Несмотря на то что камеры часто переполнены, в 22:00 (по отбою) отключают воду и электричество. Когда «поднимут» в хату, матрас и одеяло тебе выдадут лишь на следующее утро, и в первую ночь приходится спать на полу или на столе (здесь это нормально). Спать в течение дня не разрешают. Спрашиваю как-то раз контролера:
— Чего вы нам днем спать не даете? Известно ведь: больше спишь — меньше нарушений.
— А у нас политика другая: зэк должен за день вымотаться, чтобы ночью не думать о побеге, — отвечает мне тот.
Баня (обычная душевая) есть на каждом этаже тюрьмы, но идти до нее тебе придется в одних трусах, нередко под взглядами женщин-контролеров. Прогулки обязательны, отказаться невозможно. Могут два часа продержать под проливным дождем.
Письма из жодинской тюрьмы идут до адресата по двенадцать дней, а если у тебя нет конверта, то ты не сможешь отправить ни одной жалобы. На действия администрации пожаловаться невозможно — ни одна твоя «писулька» не покинет стен заведения, хотя по закону это должно происходить в течение суток.
Со священником можно общаться только осужденным, а находящимся под следствием — никак.
Адвокаты ждут нас порой по два часа, причем бывает так, что приводят к адвокату, а через полчаса начинается обед, и контролеров ни разу не волнует, что ты вовсе не голоден: не хочешь есть — значит, иди в хату или посиди час в «отстойнике».
Обходов администрации здесь просто боятся, и не зря — потому что это в первую очередь повод обратить на камеру повышенное внимание, забрать всю лишнюю посуду, кружки и прочее. Задавать какие-либо вопросы бесполезно — на все есть готовый ответ в виде «устное распоряжение начальника тюрьмы». Любая, даже самая мелкая, вошь в жодинской тюрьме очень любит и требует, чтобы ее называли «гражданин начальник». Для нормального человека и сказать-то такое — унизительно.

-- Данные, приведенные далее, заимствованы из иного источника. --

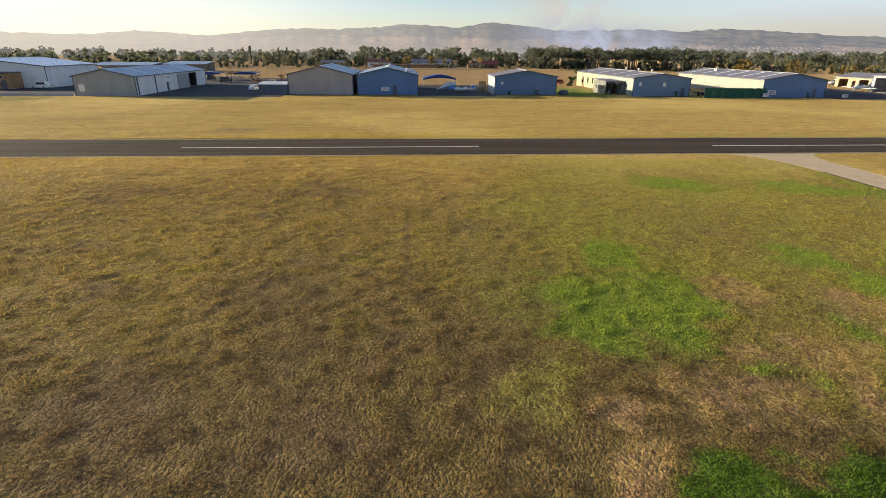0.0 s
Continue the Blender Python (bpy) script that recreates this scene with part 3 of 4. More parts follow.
h_l1 = hangar(-70.6, -57.8, 121.4, 164.0, 4.1, 5.5, "long grey hangar with a pale side wall and open doors", W_GREY, W_GREY, W_WHITE_RAISED, R_BLUE,
              east_openings=((30, 35.5, 3.6),), skylights=3)
front_window(h_l1, -4.9, 0.9, 1.2, 1.5)
for yy in (0.7, 9.5):
    part("door_post", boxed(6.42, 6.56, yy, yy + 0.3, 0.0, 3.9), M_DARKTRIM, h_l1)
part("door", boxed(6.42, 6.5, 15.5, 16.6, 0.05, 2.1), M_DARKTRIM, h_l1, "dark service door")
part("lamp_bracket", boxed(6.42, 7.1, 16.0, 16.2, 3.1, 3.25), M_DARKTRIM, h_l1)
part("sliding_door", boxed(6.46, 6.54, 22.2, 29.8, 0.05, 3.7), W_GREY, h_l1, "grey sliding hangar door pushed aside")

h_l0 = hangar(-121.0, -90.5, 145.0, 169.0, 5.3, 7.0, "large white hangar with a bright blue-white roof", W_WHITE_RAISED, W_WHITE_RAISED, W_WHITE_RAISED, R_SKY)

h_a = hangar(-26.4, -11.5, 127.2, 152.0, 4.5, 6.3, "plain warm-grey hangar beside a blue one", W_WARMGREY, W_WARMGREY, W_NAVY, R_BLUE, skylights=3)
h_b = hangar(-10.4, 3.7, 127.2, 154.0, 4.5, 6.1, "blue hangar with a white sign by its service door", W_BLUE, W_BLUE, W_BLUE, R_BLUE, skylights=3)
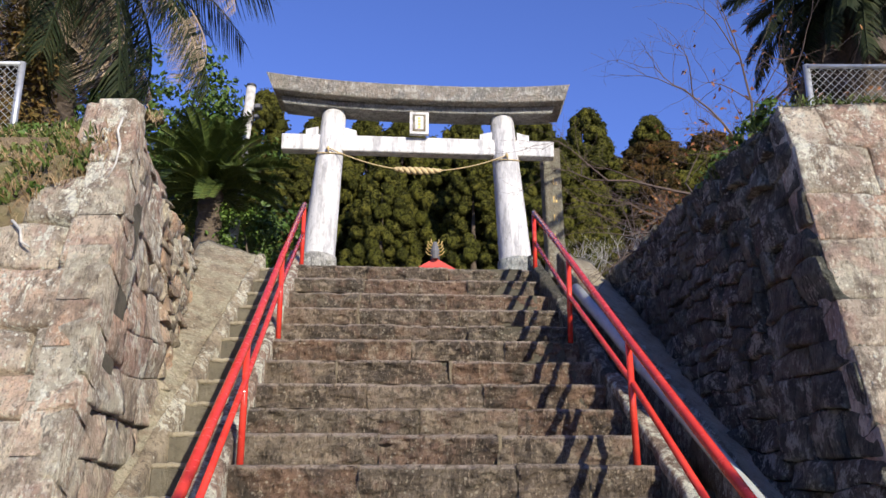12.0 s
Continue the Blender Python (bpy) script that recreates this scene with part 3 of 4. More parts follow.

За малейшую провинность или несогласие с режимом мусора забирают из камеры все настольные игры и постоянно шантажируют отключением электророзетки. Наверное, поэтому здесь практически нет телевизоров — чтобы не давать легавым лишний рычаг давления на тебя.
Ходят по централу слухи, что до сих пор здесь существуют «пресс-хаты», где тебя со старта бьют, заставляют писать явки с повинной и давать признательные показания. Мусора охотно подогревают подобные разговоры, чтобы вселить во вновь прибывших чувство страха.
Конечно, в том, что мусорам удалось навязать именно такой режим, виноваты и сами заключенные. Надо понимать, что, в отличие от столичной Володарки, жодинская тюрьма всегда была изолятором районного значения, и сидели здесь люди с окрестных деревень, городков и райцентров. Темные, забитые люди, многие из которых не видели в жизни ничего, кроме побоев и ближайшего винно-водочного магазина, и когда тюремный контролер предлагает на выбор: «бумага» (рапорт о нарушении режима содержания) или два удара киянкой (деревянным молотком для простукивания нар), они выбирают второе.
Однажды я попал в польскую КПЗ. Именно здесь я увидел какую-то странную человечность, которая исходила от персонала, — сотрудники польской тюрьмы показались мне людьми порядочными, ответственными и совестливыми, причем, как чудилось, отвечали они не только за исполнение режима, но и за дела рук своих. Это было новое знание о тюрьме.